C. Because of the above, Pluton requires a previously-unknown level of trust for Microsoft, because Pluton almost certainly has anti-downgrade procedures. Microsoft could, potentially, send out an update just blocking Linux and if Pluton received the update, it would be irreversible. Maybe this isn’t within Pluton’s abilities, but we just don’t know. Just that Microsoft (or a hacker of Microsoft – I’m more concerned about a rogue employee than Microsoft at the moment) could have permanent effects on the security of a system is worth paying attention over.
D. Because of the reasons above, Pluton should be regarded with extra skepticism as it is a magical black box, with unknown capabilities, that it is not clear whether it can actually be disabled. (Already on my blog, there’s a user talking about how Pluton briefly boots and then disables itself if the UEFI says that it should be disabled, not that it never starts, so theoretically a Pluton update could ignore its own disable switch.) I don’t have verification of that, but until we know more… TPM is known, TPM can screw people, Pluton has the potential to extremely screw people over, and while many of my doomsday speculations can actually be recreated with just a TPM if TPMs are widely adopted, perhaps it could be enhanced with more Pluton-specific ones. Perhaps my doomsday predictions actually weren’t far enough.

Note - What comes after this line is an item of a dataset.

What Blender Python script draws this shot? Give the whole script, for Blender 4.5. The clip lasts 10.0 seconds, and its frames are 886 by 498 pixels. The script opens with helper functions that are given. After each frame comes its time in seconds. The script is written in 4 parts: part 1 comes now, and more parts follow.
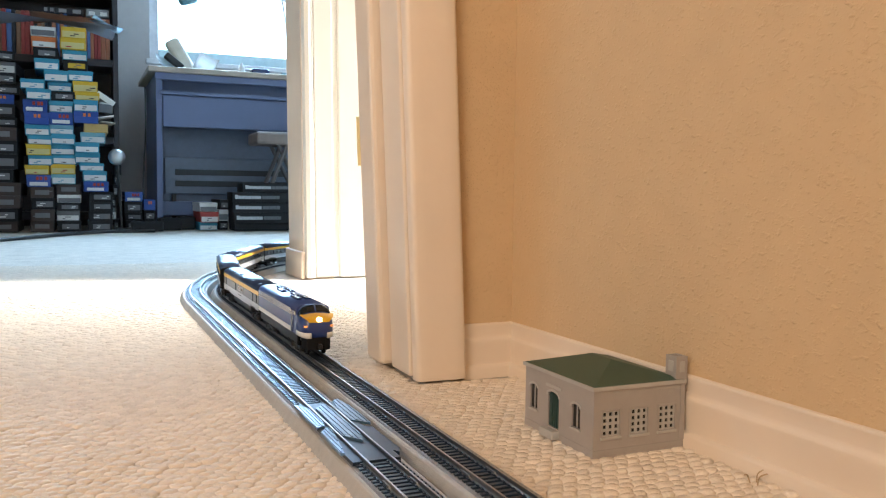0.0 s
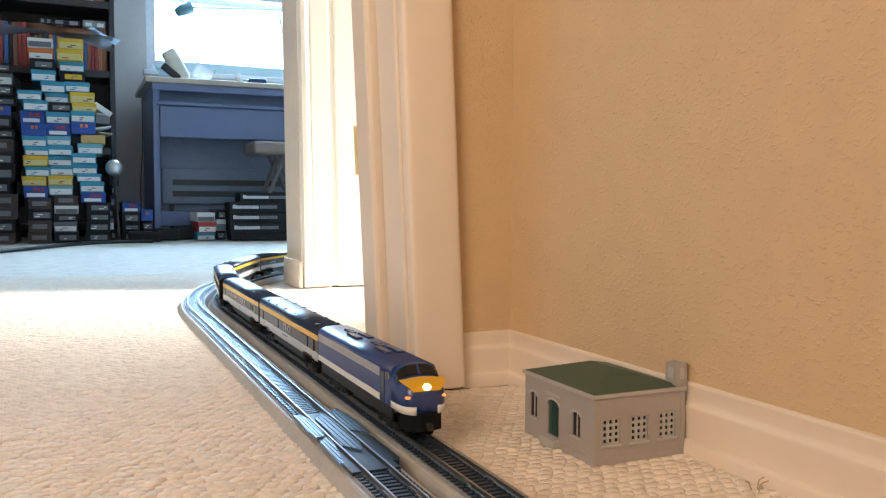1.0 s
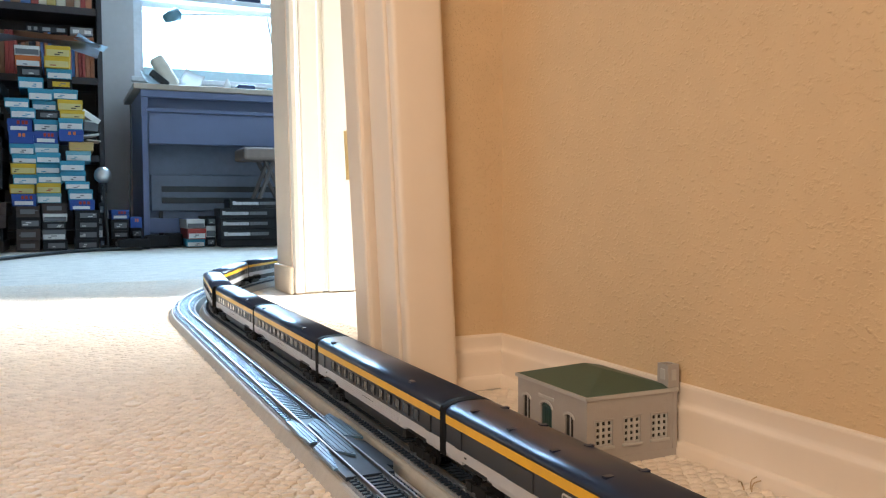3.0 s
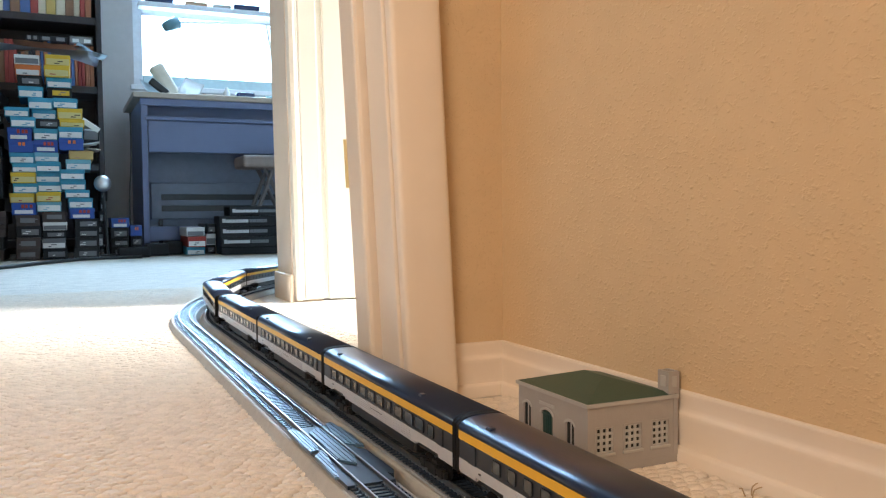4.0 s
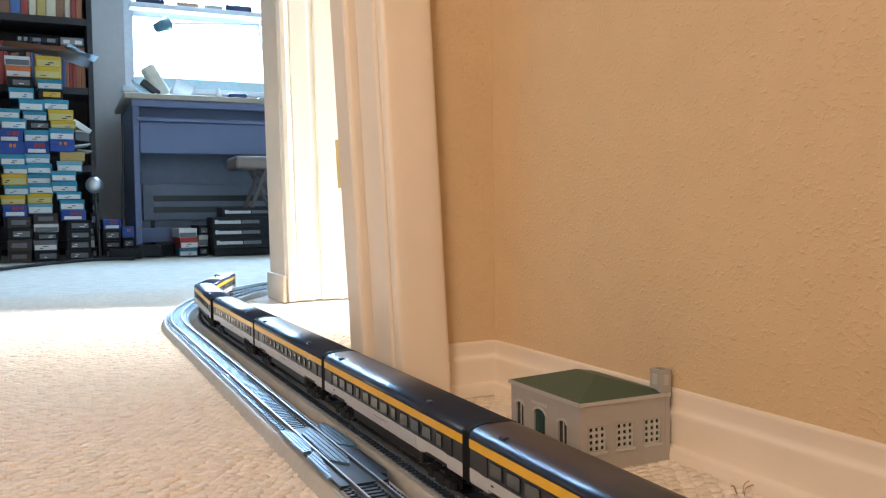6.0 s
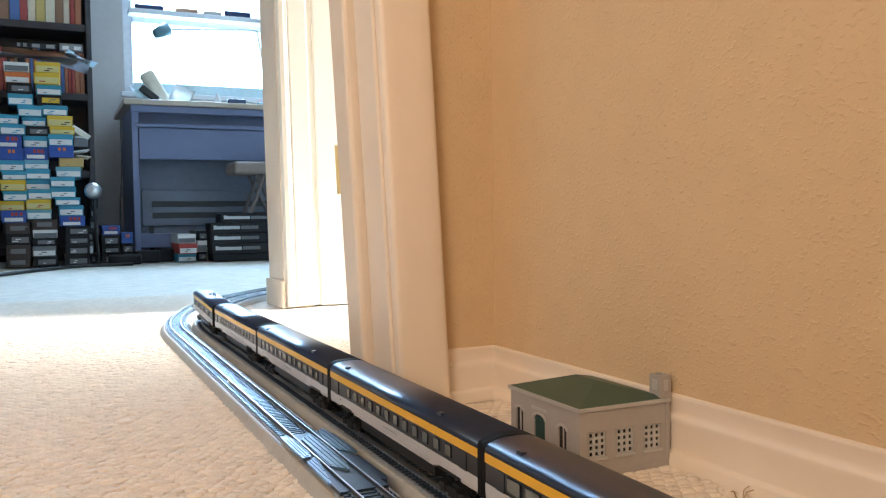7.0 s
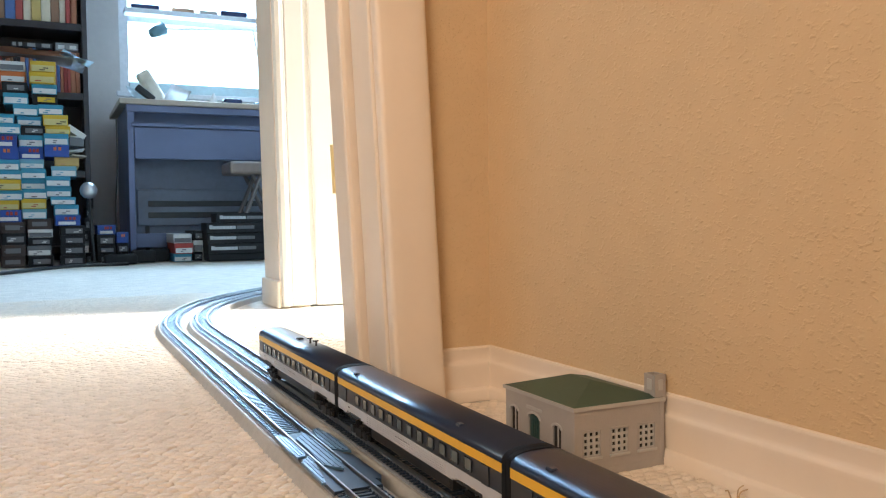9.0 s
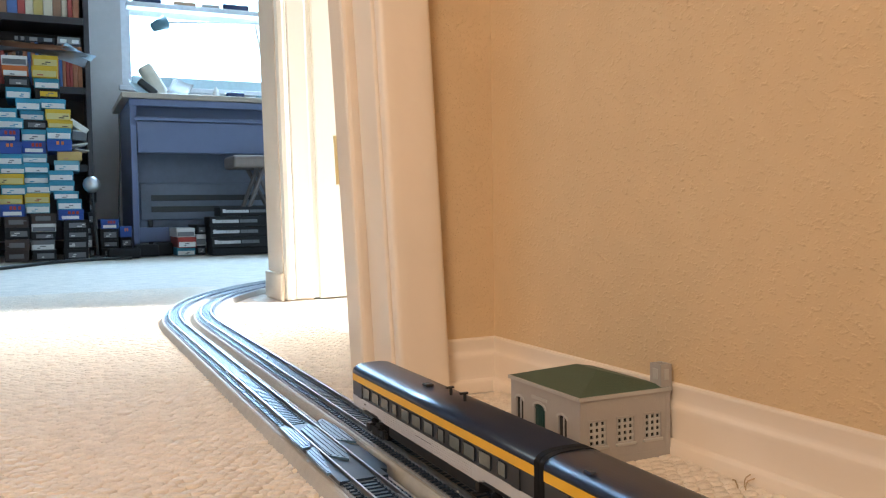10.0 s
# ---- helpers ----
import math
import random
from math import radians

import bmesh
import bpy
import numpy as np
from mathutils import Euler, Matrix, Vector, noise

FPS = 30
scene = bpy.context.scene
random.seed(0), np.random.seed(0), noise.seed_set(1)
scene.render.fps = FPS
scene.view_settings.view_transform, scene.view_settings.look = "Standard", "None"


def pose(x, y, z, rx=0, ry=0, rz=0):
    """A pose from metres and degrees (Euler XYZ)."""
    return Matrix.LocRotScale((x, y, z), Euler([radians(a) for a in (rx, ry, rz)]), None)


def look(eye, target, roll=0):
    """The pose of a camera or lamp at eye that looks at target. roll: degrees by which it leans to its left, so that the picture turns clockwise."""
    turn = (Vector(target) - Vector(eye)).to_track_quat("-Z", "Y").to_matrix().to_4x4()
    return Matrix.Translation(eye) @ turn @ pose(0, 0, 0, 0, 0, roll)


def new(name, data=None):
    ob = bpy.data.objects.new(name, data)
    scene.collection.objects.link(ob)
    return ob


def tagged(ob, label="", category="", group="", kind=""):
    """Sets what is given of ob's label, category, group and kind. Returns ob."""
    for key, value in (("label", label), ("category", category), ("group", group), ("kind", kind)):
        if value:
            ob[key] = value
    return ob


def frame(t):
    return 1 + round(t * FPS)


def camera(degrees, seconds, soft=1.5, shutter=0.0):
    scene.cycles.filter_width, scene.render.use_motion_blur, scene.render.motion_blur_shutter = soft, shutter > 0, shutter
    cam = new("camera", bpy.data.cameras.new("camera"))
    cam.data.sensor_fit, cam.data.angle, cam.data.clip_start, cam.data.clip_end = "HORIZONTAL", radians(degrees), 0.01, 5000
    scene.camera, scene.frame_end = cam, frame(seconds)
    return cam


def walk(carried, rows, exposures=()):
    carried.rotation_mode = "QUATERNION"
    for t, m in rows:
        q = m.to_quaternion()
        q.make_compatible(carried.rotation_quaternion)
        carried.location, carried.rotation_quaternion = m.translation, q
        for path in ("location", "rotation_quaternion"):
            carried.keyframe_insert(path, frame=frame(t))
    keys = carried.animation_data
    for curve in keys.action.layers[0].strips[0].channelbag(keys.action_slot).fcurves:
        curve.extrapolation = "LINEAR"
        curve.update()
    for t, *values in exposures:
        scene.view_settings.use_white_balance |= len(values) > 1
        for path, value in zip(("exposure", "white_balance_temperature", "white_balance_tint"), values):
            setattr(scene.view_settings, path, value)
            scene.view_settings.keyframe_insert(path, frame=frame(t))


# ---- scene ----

Thus, your point that Pluton doesn’t add too much might be completely valid right now. That doesn’t mean Pluton isn’t also a potential Trojan horse that Microsoft updates as they please with new things that we didn’t expect or ask for with no ability to undo them.
Edit: Removed a previous edit, and adding that, to complement the above notes, it does not help instill confidence that Microsoft isn’t telling what Pluton can and cannot do at a hardware level. They’ve said a few things it can do right now, and just said more stuff will be coming in the future, but they won’t talk about where its limits are. So… trust the black box without questions please. To be fair, this isn’t the first time (Intel ME, AMD PSP?), but it is unsettling to have another one.